В ванной я редактирую. Но это не фишка, не творческая концепция. Когда человек беден, нет никаких концепций. Любое действие окружающих, не связанное с зарабатыванием денег, он оценивает с одной позиции: жируют, суки! В том числе и свое. Отчаяние – единственная доступная мне концепция, проверенный поставщик вдохновения, а вдохновение приводит к новому отчаянию. Благодаря такому сообщению сосудов и работает весь творческий кустарный аппарат.

Перед тем, как начать книгу, я ездил в храм, ставил свечку. О чем книга, не говорил, ведь Бог, он все видит.

– Пусть она получится. Мне нужно стать заметным. Мне есть, что сказать людям, и я хочу говорить.

Шатался по книжной выставке в поиске издательств, согласных опубликовать книгу. Их представители смотрели недоуменно, намеренно затягивая время, чтобы я отошел сам, ощутив неловкость. Приветливой была лишь продавщица шоколадок; я прикупил одну для Юнны. Над одним из стендов – стул, стол и несколько книг. Я прочитал: «Форум молодых писателей».

– А что, вы вправду никогда не слышали, что есть такой форум?

– Нет, – говорю. – Никогда.

Смеются: вы же писатель! С этим не хочется спорить.

– Я сначала писал книгу, теперь думаю, что с ней делать. Все должно быть последовательно. Зачем знать про форумы, если не с чем на них ехать?

К стенду подошел Сергей Филатов, который и организовывал эти форумы, и с ним еще несколько человек. Меня представили: писатель, который о вас не знал. Он предложил сфотографироваться с ними. Снимали долго, и я нервничал. На соседнем стенде продавал свои книги советский писатель Баженов. Мы разговорились, и он спросил, где у меня что-то выходило. Было стыдно признаться, что еще нигде не публикуюсь, и я ляпнул:

– В литературных журналах.

Но про журналы я хотя бы знал. В них отвечали неохотно, коротко и зло. Даже если напечатают, как я с удивлением выяснил позже. Моя тактика в их отношении проста: беру одну повесть и закидываю сразу всем. На отправку всех писем уходит пара часов, на ожидание порою до года. Думаю, будет здорово, если повесть примут везде. Вот, например, в музыке: одна и та же песня выходит на сотнях дисков. Благодаря чему ее и знают.
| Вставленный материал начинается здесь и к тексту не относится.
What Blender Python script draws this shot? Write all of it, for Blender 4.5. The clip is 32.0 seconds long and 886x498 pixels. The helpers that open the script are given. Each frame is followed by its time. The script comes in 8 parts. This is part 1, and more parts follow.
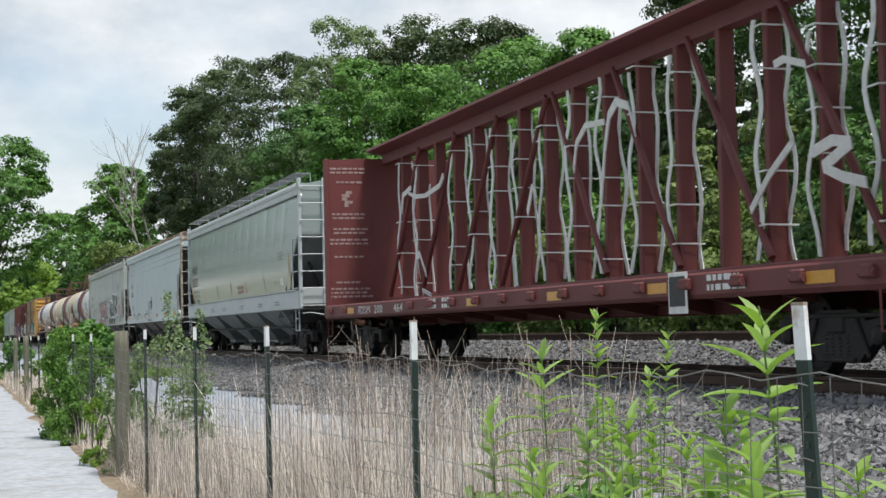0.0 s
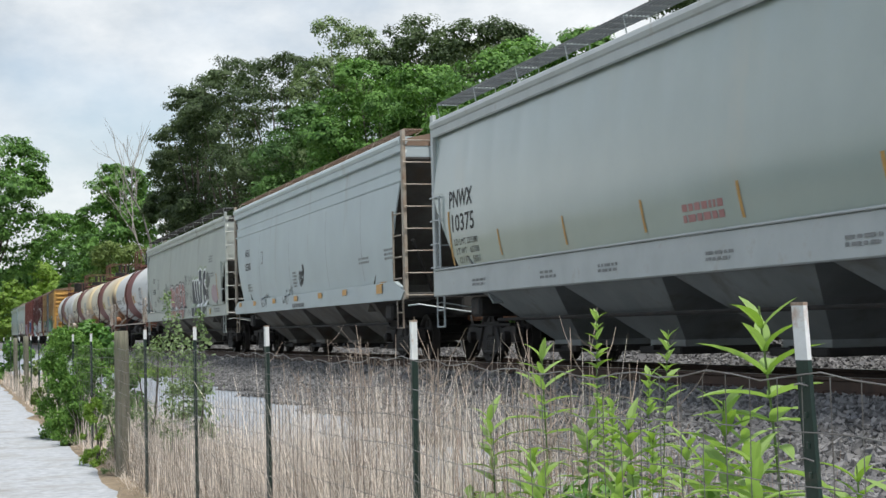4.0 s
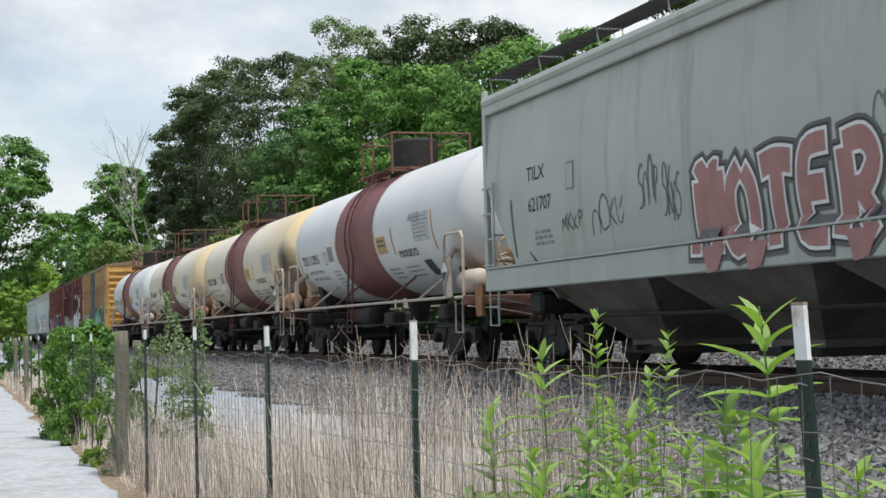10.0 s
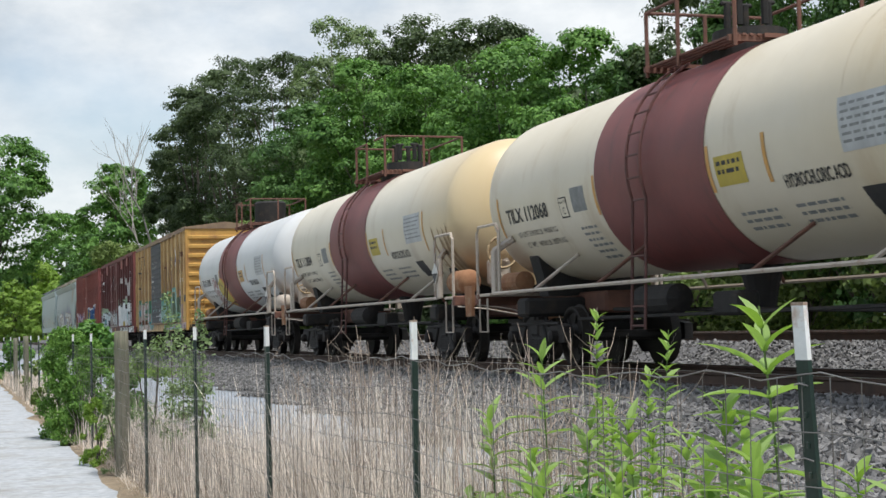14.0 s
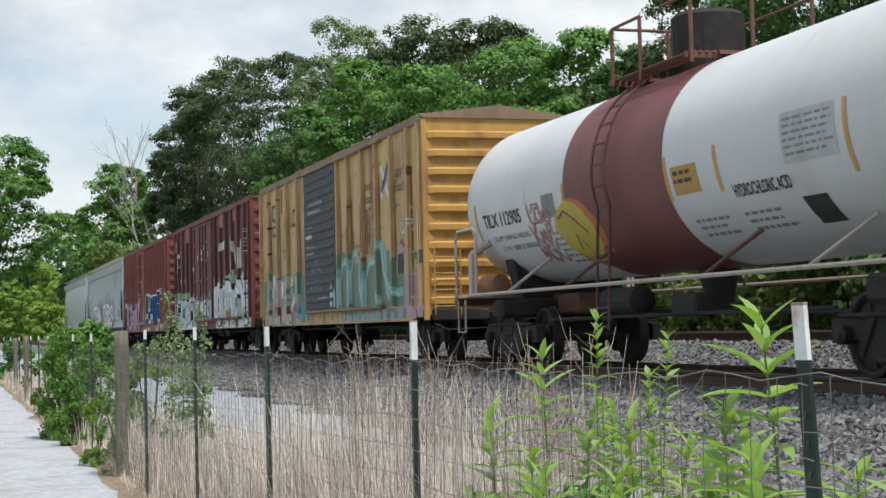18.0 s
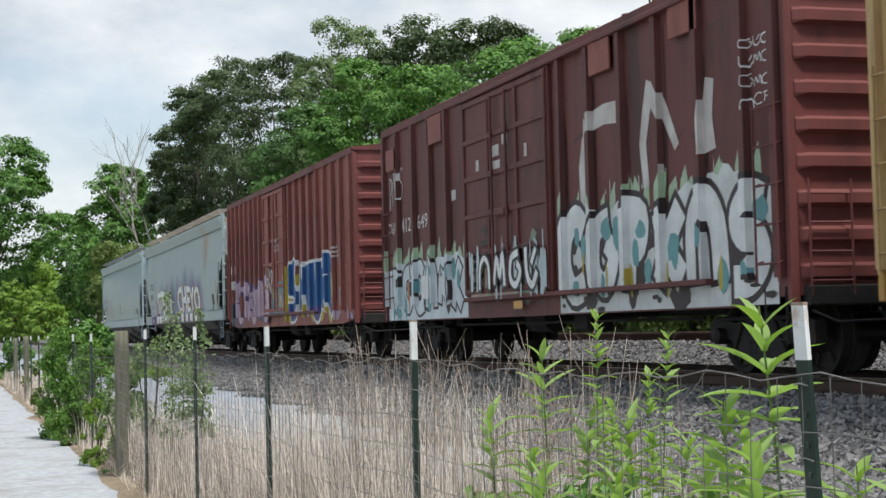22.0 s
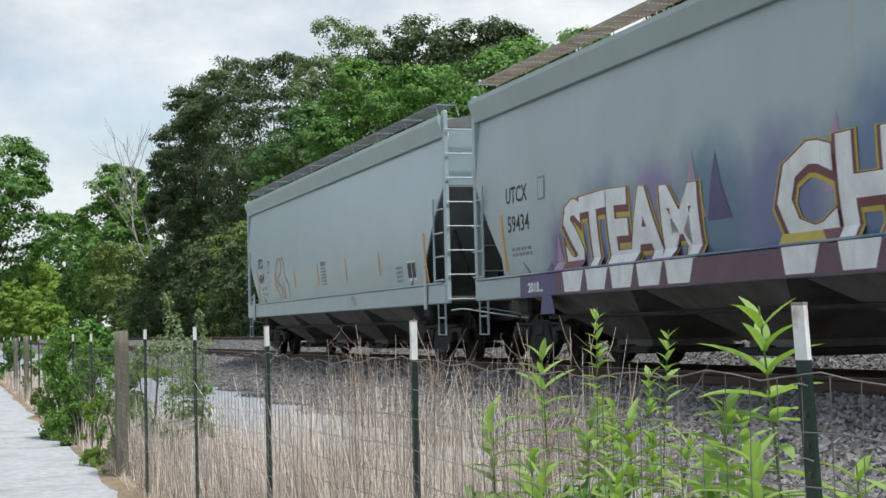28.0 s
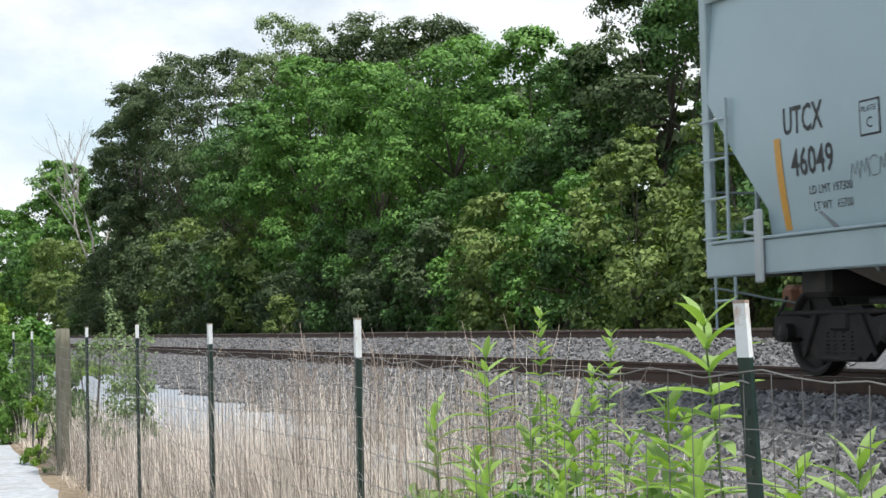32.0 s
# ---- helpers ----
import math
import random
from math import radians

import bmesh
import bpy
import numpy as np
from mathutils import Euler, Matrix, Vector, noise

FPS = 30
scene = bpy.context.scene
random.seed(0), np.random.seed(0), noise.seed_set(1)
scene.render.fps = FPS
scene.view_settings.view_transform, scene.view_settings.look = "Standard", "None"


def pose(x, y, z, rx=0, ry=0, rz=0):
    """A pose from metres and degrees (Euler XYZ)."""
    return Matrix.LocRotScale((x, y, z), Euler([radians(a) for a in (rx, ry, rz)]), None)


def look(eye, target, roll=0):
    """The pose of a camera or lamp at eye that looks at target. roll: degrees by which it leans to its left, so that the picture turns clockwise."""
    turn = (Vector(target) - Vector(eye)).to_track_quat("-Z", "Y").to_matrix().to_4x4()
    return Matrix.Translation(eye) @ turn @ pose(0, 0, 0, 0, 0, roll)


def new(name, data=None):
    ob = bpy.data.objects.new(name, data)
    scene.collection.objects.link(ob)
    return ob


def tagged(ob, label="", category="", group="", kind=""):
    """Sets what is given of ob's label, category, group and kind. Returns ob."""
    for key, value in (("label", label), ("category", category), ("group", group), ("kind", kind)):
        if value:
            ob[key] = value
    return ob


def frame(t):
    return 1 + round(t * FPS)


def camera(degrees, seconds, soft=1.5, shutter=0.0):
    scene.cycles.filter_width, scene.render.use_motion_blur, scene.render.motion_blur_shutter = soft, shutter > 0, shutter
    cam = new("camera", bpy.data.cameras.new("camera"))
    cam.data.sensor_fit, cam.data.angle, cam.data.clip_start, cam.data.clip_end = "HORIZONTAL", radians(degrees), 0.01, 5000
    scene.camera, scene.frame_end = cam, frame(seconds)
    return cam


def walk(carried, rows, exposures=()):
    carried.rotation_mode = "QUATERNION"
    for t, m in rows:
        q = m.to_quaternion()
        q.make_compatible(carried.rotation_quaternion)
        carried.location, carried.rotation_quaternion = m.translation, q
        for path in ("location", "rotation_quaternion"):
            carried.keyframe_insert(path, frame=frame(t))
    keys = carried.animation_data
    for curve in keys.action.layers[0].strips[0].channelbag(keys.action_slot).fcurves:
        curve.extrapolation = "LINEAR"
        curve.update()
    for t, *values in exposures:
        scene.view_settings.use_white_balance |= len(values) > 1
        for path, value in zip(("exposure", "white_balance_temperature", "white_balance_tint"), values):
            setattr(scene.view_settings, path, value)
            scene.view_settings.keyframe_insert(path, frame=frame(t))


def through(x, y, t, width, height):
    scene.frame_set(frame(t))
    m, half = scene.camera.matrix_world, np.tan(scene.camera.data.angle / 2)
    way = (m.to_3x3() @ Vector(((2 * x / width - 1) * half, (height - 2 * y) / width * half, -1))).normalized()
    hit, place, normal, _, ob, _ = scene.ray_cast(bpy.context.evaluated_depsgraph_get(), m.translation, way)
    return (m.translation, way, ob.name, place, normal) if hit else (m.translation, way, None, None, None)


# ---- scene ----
# World: y runs along the railway to the north, x across it to the east, z up from the path.
EYE = Vector((0.0, 0.0, 1.32))
cam = camera(31.3, 32.0, soft=1.5, shutter=0.12)


def aim(pan=0.0, tilt=0.0):
    """The camera's pose, turned to the right by pan and down by tilt, in degrees."""
    yaw, pitch = radians(17.38 + pan), radians(2.86 - tilt)
    way = Vector((math.sin(yaw) * math.cos(pitch), math.cos(yaw) * math.cos(pitch), math.sin(pitch)))
    return look(EYE, EYE + way * 10, -1.37)


EXPOSURE = 0.08
walk(cam, [(0, aim()), (15, aim()), (30.5, aim()), (30.7, aim()), (30.8, aim(0.1)), (30.9, aim(0.37)), (31.0, aim(0.73, 0.005)),
           (31.1, aim(1.06, 0.02)), (31.2, aim(1.35, 0.05)), (31.3, aim(1.56, 0.07)), (31.4, aim(1.72, 0.09)), (31.5, aim(1.83, 0.11)),
           (31.6, aim(1.9, 0.12)), (31.8, aim(1.98, 0.125)), (32.0, aim(2.02, 0.13))], [(0, EXPOSURE), (30.6, EXPOSURE), (31.6, EXPOSURE + 0.28), (32, EXPOSURE + 0.28)])

# ---- light: a bright hazy sky with broken cloud, the sun high behind the train ----
SUN_AZ, SUN_EL = 160.0, 66.0      # degrees clockwise from north, and above the horizon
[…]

– Это хорошо, – сказал Баженов. – Если публикуетесь в журналах, значит, у вас есть будущее.

Я возвращался домой, уверенный в будущем. Привычно задрал голову, увидеть наше окно. Но Юнна не смотрит во двор, в окне пусто. И даже кот не сидит.

ПЕРВЫЙ ДЕНЬ ГОДА

Очередной Новый год мы отмечали спокойно. Вот и пришел он, 2014-й. Отпраздновали и ладно.

А как я только ни встречал их прежде! В петроградском метро, на конечной трамвая, в электричке «Петроград – Приозерск», на черной лестнице незнакомого дома, в плацкартном вагоне поезда «Горький – Петроград», распивая черную водку, с книжкой, с родителями, засыпая от паршивосортных передач. А то и в астральных мирах, ударившись лбом о забор вокруг детского садика, незаметно возникший перед глазами. Или в пьяной квартире с единственным другом и толпой незнакомых людей, с непременным сном в туалете и блевотиной, точно фейерверком, довершающим веселье.